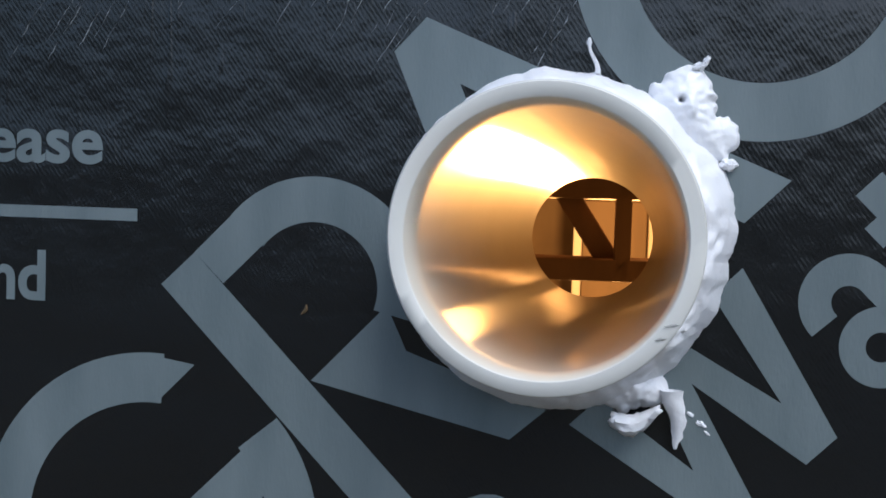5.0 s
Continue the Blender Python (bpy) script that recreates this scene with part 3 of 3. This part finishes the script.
# ---- the pipes ----
def tube(bm, outer, inner, y_front, y_back, drift, cut=(0.0, 0.0), segments=96):
    """A pipe along y; drift: how far the axis moves in x and z per metre of y; cut: the slant of the front end."""
    stations = [(y_back, inner * 0.93), (y_back - 0.05, inner * 0.95), (y_front + 0.25, inner), (y_front + 0.10, inner), (y_front + 0.03, inner), (y_front + 0.0006, inner), (y_front, inner + 0.0005), (y_front, outer - 0.0008), (y_front + 0.0010, outer), (y_front + 0.03, outer), (y_back, outer)]
    rings = []
    for n, (y, r) in enumerate(stations):
        ring = []
        for k in range(segments):
            a = 2 * math.pi * k / segments
            dx, dz = r * math.cos(a), r * math.sin(a)
            lean = (cut[0] * dx + cut[1] * dz) * max(0.0, 1 - (y - y_front) / 0.1)
            ring.append(bm.verts.new((dx + drift[0] * y, y + lean, dz + drift[1] * y)))
        rings.append(ring)
    for a, b in zip(rings, rings[1:]):
        for k in range(segments):
            m = (k + 1) % segments
            bm.faces.new((a[k], a[m], b[m], b[k]))
    bmesh.ops.recalc_face_normals(bm, faces=bm.faces)
    return bm


def near_pipe():
    base = thing("drain_pipe", "short white plastic pipe sticking out of the black wall", "pipe", place=PIPE)
    bm = tube(bmesh.new(), 0.0570, 0.0507, -0.0476, 0.42, (0.058, -0.0227), (-0.0185, -0.086))
    wall_ = part("pipe_wall", bm, PVC, base, smooth=True)
    wall_.data.materials.append(BORE)
    for face in wall_.data.polygons:  # the first rings of faces line the bore
        if face.index < 5 * 96:
            face.material_index = 1
    for dx, dz, long_ in ((0.0432, -0.0272, 0.0055), (0.0396, -0.0322, 0.0042)):  # saw nicks in the cut end
        bm = bmesh.new()
        rows = []
        for i in range(9):
            f = i / 8 - 0.5
            x, z = dx + long_ * f, dz + 0.18 * long_ * f + 0.0002 * noise.noise((i * 0.9, dx * 900, 0))
            wide = 0.00045 * math.cos(math.pi * f * 0.94)
            y = -0.0478 - 0.0185 * x - 0.086 * (z + 0.001)
            rows.append([(x, y, z - wide), (x, y - 0.0002, z), (x, y, z + wide)])
        quad_grid(bm, rows)
        part("nick", bm, NICK, base, "grey saw nick")
    return base


near_pipe()


def putty_collar(base, name, centre_radius, spread, up, seed, bumps=0.0035, thin=0.0, drift=(0.0, 0.0)):
    """Sealant smeared round a pipe: from the pipe's skin down to the membrane."""
    bm = bmesh.new()
    n, m = 240, 22
    rng = random.Random(seed)
    pits = [(rng.uniform(-1.0, 1.25), rng.uniform(0.45, 0.75), rng.uniform(0.012, 0.028)) for _ in range(18)]
    rows = []
    for k in range(n):
        a = 2 * math.pi * k / n
        c, s = math.cos(a), math.sin(a)
        ragged = noise.noise((c * 2.0, s * 2.0, seed)) * 0.0035 + noise.noise((c * 7, s * 7, seed + 3)) * 0.0022 + noise.noise((c * 19, s * 19, seed + 5)) * 0.0010
        side = 0.5 + 0.5 * math.cos(a - 0.1)
        ragged *= 0.45 + 0.55 * side
        edge = spread - thin * (1 - side) + ragged
        climb = up * (0.55 + 0.40 * side + 0.30 * noise.noise((c * 3, s * 3, seed + 8)))
        row = []
        for j in range(m + 1):
            f = j / m
            r = centre_radius - 0.0008 + (edge - centre_radius) * f**1.6
            y = -climb * (1 - f**2.6) - 0.004 * math.sin(math.pi * f) - 0.004
            lump = bumps * (0.35 + 0.65 * side) * math.sin(math.pi * min(1, f * 1.02)) * (noise.noise((c * 6, s * 6, f * 2.5 + seed)) + 0.55 * noise.noise((c * 16, s * 16, f * 5 + seed)) + 0.30 * noise.noise((c * 34, s * 34, f * 14 + seed)))
            lump -= sum(0.0012 * math.exp(-(((a + 3.1416) % 6.2832 - 3.1416 - q) / w) ** 2 - ((f - g) / 0.04) ** 2) for q, g, w in pits) if thin else 0.0
            y = y - lump if j < m else -0.0035
            row.append((c * (r + 0.5 * lump) + drift[0] * y, y, s * (r + 0.5 * lump) + drift[1] * y))
        rows.append(row)
    rows.append(rows[0])
    quad_grid(bm, rows)
    bmesh.ops.remove_doubles(bm, verts=bm.verts, dist=1e-6)
    bmesh.ops.recalc_face_normals(bm, faces=bm.faces)
    return part(name, bm, PUTTY, base, smooth=True)


def blob(bm, centre, size, turn, seed, rough=0.25, dimple=None):
    """A lump of sealant: an uneven, flattened ball."""
    made = bmesh.ops.create_icosphere(bm, subdivisions=4, radius=1.0)
    m = Matrix.LocRotScale(centre, Euler((0, radians(turn), 0)), size)
    for v in made["verts"]:
        p = v.co.copy()
        k = 1 + rough * noise.noise(p * 1.6 + Vector((seed, 0, 0))) + rough * 0.6 * noise.noise(p * 4 + Vector((0, seed, 0))) + rough * 0.3 * noise.noise(p * 10 + Vector((0, 0, seed)))
        v.co = m @ (p * k)
        if dimple:
            d = math.hypot(v.co.x - dimple[0], v.co.z - dimple[1])
            if d < dimple[2] * 1.6 and v.co.y < centre[1]:
                v.co.y += 0.010 * math.exp(-((d / dimple[2]) ** 2) * 1.2)
    return made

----

* **EXERCISE OBJECTIVE**
From the material above, copy everything exactly but the pictures.

* **FINISHED EXERCISE**
5.0 s
Continue the Blender Python (bpy) script that recreates this scene with part 3 of 3. This part finishes the script.
# ---- the pipes ----
def tube(bm, outer, inner, y_front, y_back, drift, cut=(0.0, 0.0), segments=96):
    """A pipe along y; drift: how far the axis moves in x and z per metre of y; cut: the slant of the front end."""
    stations = [(y_back, inner * 0.93), (y_back - 0.05, inner * 0.95), (y_front + 0.25, inner), (y_front + 0.10, inner), (y_front + 0.03, inner), (y_front + 0.0006, inner), (y_front, inner + 0.0005), (y_front, outer - 0.0008), (y_front + 0.0010, outer), (y_front + 0.03, outer), (y_back, outer)]
    rings = []
    for n, (y, r) in enumerate(stations):
        ring = []
        for k in range(segments):
            a = 2 * math.pi * k / segments
            dx, dz = r * math.cos(a), r * math.sin(a)
            lean = (cut[0] * dx + cut[1] * dz) * max(0.0, 1 - (y - y_front) / 0.1)
            ring.append(bm.verts.new((dx + drift[0] * y, y + lean, dz + drift[1] * y)))
        rings.append(ring)
    for a, b in zip(rings, rings[1:]):
        for k in range(segments):
            m = (k + 1) % segments
            bm.faces.new((a[k], a[m], b[m], b[k]))
    bmesh.ops.recalc_face_normals(bm, faces=bm.faces)
    return bm


def near_pipe():
    base = thing("drain_pipe", "short white plastic pipe sticking out of the black wall", "pipe", place=PIPE)
    bm = tube(bmesh.new(), 0.0570, 0.0507, -0.0476, 0.42, (0.058, -0.0227), (-0.0185, -0.086))
    wall_ = part("pipe_wall", bm, PVC, base, smooth=True)
    wall_.data.materials.append(BORE)
    for face in wall_.data.polygons:  # the first rings of faces line the bore
        if face.index < 5 * 96:
            face.material_index = 1
    for dx, dz, long_ in ((0.0432, -0.0272, 0.0055), (0.0396, -0.0322, 0.0042)):  # saw nicks in the cut end
        bm = bmesh.new()
        rows = []
        for i in range(9):
            f = i / 8 - 0.5
            x, z = dx + long_ * f, dz + 0.18 * long_ * f + 0.0002 * noise.noise((i * 0.9, dx * 900, 0))
            wide = 0.00045 * math.cos(math.pi * f * 0.94)
            y = -0.0478 - 0.0185 * x - 0.086 * (z + 0.001)
            rows.append([(x, y, z - wide), (x, y - 0.0002, z), (x, y, z + wide)])
        quad_grid(bm, rows)
        part("nick", bm, NICK, base, "grey saw nick")
    return base


near_pipe()


def putty_collar(base, name, centre_radius, spread, up, seed, bumps=0.0035, thin=0.0, drift=(0.0, 0.0)):
    """Sealant smeared round a pipe: from the pipe's skin down to the membrane."""
    bm = bmesh.new()
    n, m = 240, 22
    rng = random.Random(seed)
    pits = [(rng.uniform(-1.0, 1.25), rng.uniform(0.45, 0.75), rng.uniform(0.012, 0.028)) for _ in range(18)]
    rows = []
    for k in range(n):
        a = 2 * math.pi * k / n
        c, s = math.cos(a), math.sin(a)
        ragged = noise.noise((c * 2.0, s * 2.0, seed)) * 0.0035 + noise.noise((c * 7, s * 7, seed + 3)) * 0.0022 + noise.noise((c * 19, s * 19, seed + 5)) * 0.0010
        side = 0.5 + 0.5 * math.cos(a - 0.1)
        ragged *= 0.45 + 0.55 * side
        edge = spread - thin * (1 - side) + ragged
        climb = up * (0.55 + 0.40 * side + 0.30 * noise.noise((c * 3, s * 3, seed + 8)))
        row = []
        for j in range(m + 1):
            f = j / m
            r = centre_radius - 0.0008 + (edge - centre_radius) * f**1.6
            y = -climb * (1 - f**2.6) - 0.004 * math.sin(math.pi * f) - 0.004
            lump = bumps * (0.35 + 0.65 * side) * math.sin(math.pi * min(1, f * 1.02)) * (noise.noise((c * 6, s * 6, f * 2.5 + seed)) + 0.55 * noise.noise((c * 16, s * 16, f * 5 + seed)) + 0.30 * noise.noise((c * 34, s * 34, f * 14 + seed)))
            lump -= sum(0.0012 * math.exp(-(((a + 3.1416) % 6.2832 - 3.1416 - q) / w) ** 2 - ((f - g) / 0.04) ** 2) for q, g, w in pits) if thin else 0.0
            y = y - lump if j < m else -0.0035
            row.append((c * (r + 0.5 * lump) + drift[0] * y, y, s * (r + 0.5 * lump) + drift[1] * y))
        rows.append(row)
    rows.append(rows[0])
    quad_grid(bm, rows)
    bmesh.ops.remove_doubles(bm, verts=bm.verts, dist=1e-6)
    bmesh.ops.recalc_face_normals(bm, faces=bm.faces)
    return part(name, bm, PUTTY, base, smooth=True)


def blob(bm, centre, size, turn, seed, rough=0.25, dimple=None):
    """A lump of sealant: an uneven, flattened ball."""
    made = bmesh.ops.create_icosphere(bm, subdivisions=4, radius=1.0)
    m = Matrix.LocRotScale(centre, Euler((0, radians(turn), 0)), size)
    for v in made["verts"]:
        p = v.co.copy()
        k = 1 + rough * noise.noise(p * 1.6 + Vector((seed, 0, 0))) + rough * 0.6 * noise.noise(p * 4 + Vector((0, seed, 0))) + rough * 0.3 * noise.noise(p * 10 + Vector((0, 0, seed)))
        v.co = m @ (p * k)
        if dimple:
            d = math.hypot(v.co.x - dimple[0], v.co.z - dimple[1])
            if d < dimple[2] * 1.6 and v.co.y < centre[1]:
                v.co.y += 0.010 * math.exp(-((d / dimple[2]) ** 2) * 1.2)
    return made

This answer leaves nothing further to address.